Hannah Gason is a former cartographer who pursued her love of glass art at The Australian National University (ANU) for her second degree, and won the 2015 University Medal.
Hannah is the student speaker at the College of Arts and Social Science’s July graduation ceremony and will herself formally receive her Bachelor of Visual Arts (Glass) Hons. as she couldn’t attend in December 2015.
“I’m apprehensive about being the student speaker, but it’s an honour to be nominated,” Hannah says.
“My speech will focus on how everyone comes to university from all backgrounds, and that we don’t always follow the most direct path.
“I want to talk about how we’re always continuing to learn, even though you finish your studies. ANU really does prepare you for that – you learn so much.”
Originally from coastal Victoria, Hannah has taken every opportunity to confront her fear of public speaking, and to practice her art.
“I did a public speaking for women course before coming to the ANU, but actually found that coming to uni and with this degree, there are lots of opportunities to speak publicly,” she explains.
“I don’t really enjoy it, but it’s a good skill to have. You learn a lot from the pressure of having to speak in front of people, having to consider what you want to say.
“I still get nervous, but I can see the rewards from it.”
Those rewards include being part of the Reflections exhibition showing at Parliament House, featuring works by Canberra Glassworks artists.
Hannah studied horticulture initially at RMIT University, but soon switched to multimedia cartography. In 2006 she moved to Canberra to begin a mapmaking job at ANU. She dedicated her spare hours to creating glass art.
“I was working with glass on weekends and evenings, and the more I did it, the more I loved it,” Hannah recalls.
“I decided a visual arts degree was the right move for me. It was a big decision, but I am so glad I did.”
Head of the ANU Glass Workshop, Associate Professor Richard Whiteley, says he nominated Hannah for the University Medal because she showed accomplishments beyond her glass courses.
She continually sought challenges, looked to develop her research methods, and built upon her predecessors’ processes including workshop founder, Klaus Moje.
“She’d get to a level, look to other things that she’d dutifully research and unpack, continually pushing those layers in a sustained way,” Richard says.

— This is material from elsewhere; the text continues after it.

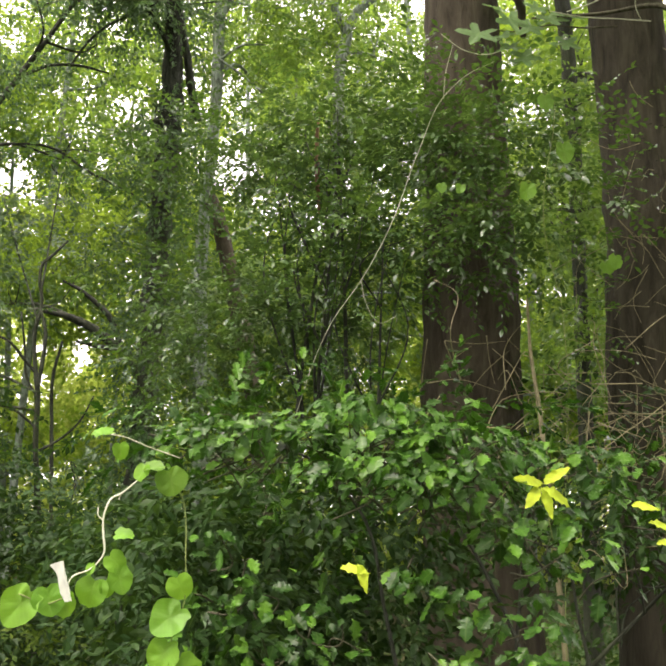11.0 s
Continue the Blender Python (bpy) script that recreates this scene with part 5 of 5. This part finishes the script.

Outside of university, Hannah has received several opportunities and awards, including being curated into professional exhibitions and had her work purchased for the national glass art collection – a rare feat for an undergraduate, Richard adds.
“She was a delight to work with, and was always very focussed on her studies.
“Her burning ambition was to develop her voice as an artist and every semester she’d push herself.
“The professional success she’s had since leaving is a testament to how hard and consistently she’s worked.”